Другое следствие было таким: я решил, что в отличие от наук, где исследователь должен отделять себя от содержания познаваемого, при философствовании человек неотделим от своих философских идей в философии нет ничего, что можно было бы отделить от человека. Сам философствующий человек, его основные познания, его действия, его мир, его повседневный образ жизни, те внутренние его силы, которые сказывают себя в нем, — всего этого нельзя оставлять в стороне, если пытаешься вникнуть в его мысли и мыслить вместе с ним.
И для меня, и для моей жены остается самым драгоценным воспоминанием то время нашей совместной работы над «Философией», тем более, что с нами столь активно сотрудничал ее любимый брат, а мой друг Эрнст Майер (о нем в следующей главе).

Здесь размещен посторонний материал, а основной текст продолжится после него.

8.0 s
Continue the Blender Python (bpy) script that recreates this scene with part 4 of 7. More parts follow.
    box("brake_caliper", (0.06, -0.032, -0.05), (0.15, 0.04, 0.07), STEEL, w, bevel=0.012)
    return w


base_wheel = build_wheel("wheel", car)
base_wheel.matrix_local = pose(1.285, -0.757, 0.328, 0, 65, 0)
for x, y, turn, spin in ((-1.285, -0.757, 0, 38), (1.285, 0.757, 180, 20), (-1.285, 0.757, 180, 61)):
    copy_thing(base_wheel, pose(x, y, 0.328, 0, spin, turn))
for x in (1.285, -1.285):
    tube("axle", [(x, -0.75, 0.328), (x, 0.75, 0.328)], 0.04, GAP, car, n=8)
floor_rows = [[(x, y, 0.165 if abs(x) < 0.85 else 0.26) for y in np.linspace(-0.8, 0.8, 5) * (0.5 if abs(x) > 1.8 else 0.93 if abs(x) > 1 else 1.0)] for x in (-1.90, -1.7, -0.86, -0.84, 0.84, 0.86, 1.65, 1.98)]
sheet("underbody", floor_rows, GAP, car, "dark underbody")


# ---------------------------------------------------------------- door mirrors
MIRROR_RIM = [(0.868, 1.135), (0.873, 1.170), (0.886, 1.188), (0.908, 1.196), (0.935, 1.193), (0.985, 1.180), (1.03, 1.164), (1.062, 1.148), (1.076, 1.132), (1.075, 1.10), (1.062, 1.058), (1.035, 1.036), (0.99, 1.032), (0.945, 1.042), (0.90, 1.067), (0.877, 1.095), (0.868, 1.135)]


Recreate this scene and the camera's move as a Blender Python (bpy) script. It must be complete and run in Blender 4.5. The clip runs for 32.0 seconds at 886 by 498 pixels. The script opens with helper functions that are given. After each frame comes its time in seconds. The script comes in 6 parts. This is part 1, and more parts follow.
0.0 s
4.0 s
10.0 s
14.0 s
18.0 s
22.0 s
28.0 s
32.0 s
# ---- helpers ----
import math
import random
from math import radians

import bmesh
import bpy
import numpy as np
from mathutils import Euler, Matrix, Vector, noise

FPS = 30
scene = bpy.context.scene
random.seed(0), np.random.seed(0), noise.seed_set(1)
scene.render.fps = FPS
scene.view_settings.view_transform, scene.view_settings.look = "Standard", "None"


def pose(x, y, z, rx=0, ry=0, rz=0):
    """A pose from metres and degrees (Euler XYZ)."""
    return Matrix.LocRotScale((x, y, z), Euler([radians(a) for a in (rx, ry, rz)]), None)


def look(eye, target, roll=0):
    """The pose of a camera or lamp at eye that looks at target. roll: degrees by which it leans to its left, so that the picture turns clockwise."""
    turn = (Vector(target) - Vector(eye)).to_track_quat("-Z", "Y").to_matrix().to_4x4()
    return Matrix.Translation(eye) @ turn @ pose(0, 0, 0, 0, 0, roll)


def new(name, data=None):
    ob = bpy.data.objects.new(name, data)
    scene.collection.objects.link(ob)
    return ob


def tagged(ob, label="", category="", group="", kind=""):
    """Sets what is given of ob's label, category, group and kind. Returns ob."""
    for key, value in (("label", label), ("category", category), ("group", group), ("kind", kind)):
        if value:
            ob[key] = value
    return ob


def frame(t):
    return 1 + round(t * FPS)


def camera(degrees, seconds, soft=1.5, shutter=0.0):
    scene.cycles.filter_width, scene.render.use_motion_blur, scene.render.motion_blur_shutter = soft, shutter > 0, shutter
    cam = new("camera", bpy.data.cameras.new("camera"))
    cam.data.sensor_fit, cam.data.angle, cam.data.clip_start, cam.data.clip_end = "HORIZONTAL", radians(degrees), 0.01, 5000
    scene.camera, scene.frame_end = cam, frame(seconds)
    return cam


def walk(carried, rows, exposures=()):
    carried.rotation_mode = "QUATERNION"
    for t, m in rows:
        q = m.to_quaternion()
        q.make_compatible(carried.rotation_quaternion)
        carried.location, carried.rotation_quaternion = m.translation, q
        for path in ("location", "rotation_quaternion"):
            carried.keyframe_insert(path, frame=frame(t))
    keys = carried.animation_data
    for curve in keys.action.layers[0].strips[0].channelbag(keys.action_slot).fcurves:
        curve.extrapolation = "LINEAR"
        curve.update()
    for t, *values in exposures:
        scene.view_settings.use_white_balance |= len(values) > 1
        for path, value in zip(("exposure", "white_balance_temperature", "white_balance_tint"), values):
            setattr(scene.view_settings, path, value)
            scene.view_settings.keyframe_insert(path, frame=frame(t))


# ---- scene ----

У нас только началась зрелая пора жизни. Философия позволила нам лучше постичь самих себя. На фоне того, что было в жизни ужасного и угрожающего, на фоне тех страшных событий, которые мы перенесли, будучи их участниками, работа по переводу всего этого в философские идеи казалась счастьем, к которому примешивалась некоторая тяжесть на сердце.
Писалось о чрезвычайном, из ряда вон выходящем — но в такой момент, когда мы сами обрели покой, когда наступил миг постижения и нашлись слова, чтобы выразить постигнутое. Жена переписывала мои рукописи, прочесть которые не мог никто, кроме нее. Она читала написанное мной и писала в ответ свои замечания. Это превратилось в своеобразную домашнюю переписку — наряду с нашими беседами.
Мы были особенно неутомимы в последний год работы над книгой. После того как рукопись была сдана в печать, мы поехали в октябре 1931 года в Белладжио, чтобы вместе, под лучами солнца, наслаждаться чистой красотой Комского озера и вилл подле него, испытывая ту веру в прелесть жизни в этом, а не в потустороннем мире, которая столь свойственна античности, отдыхая перед дальнейшими трудами.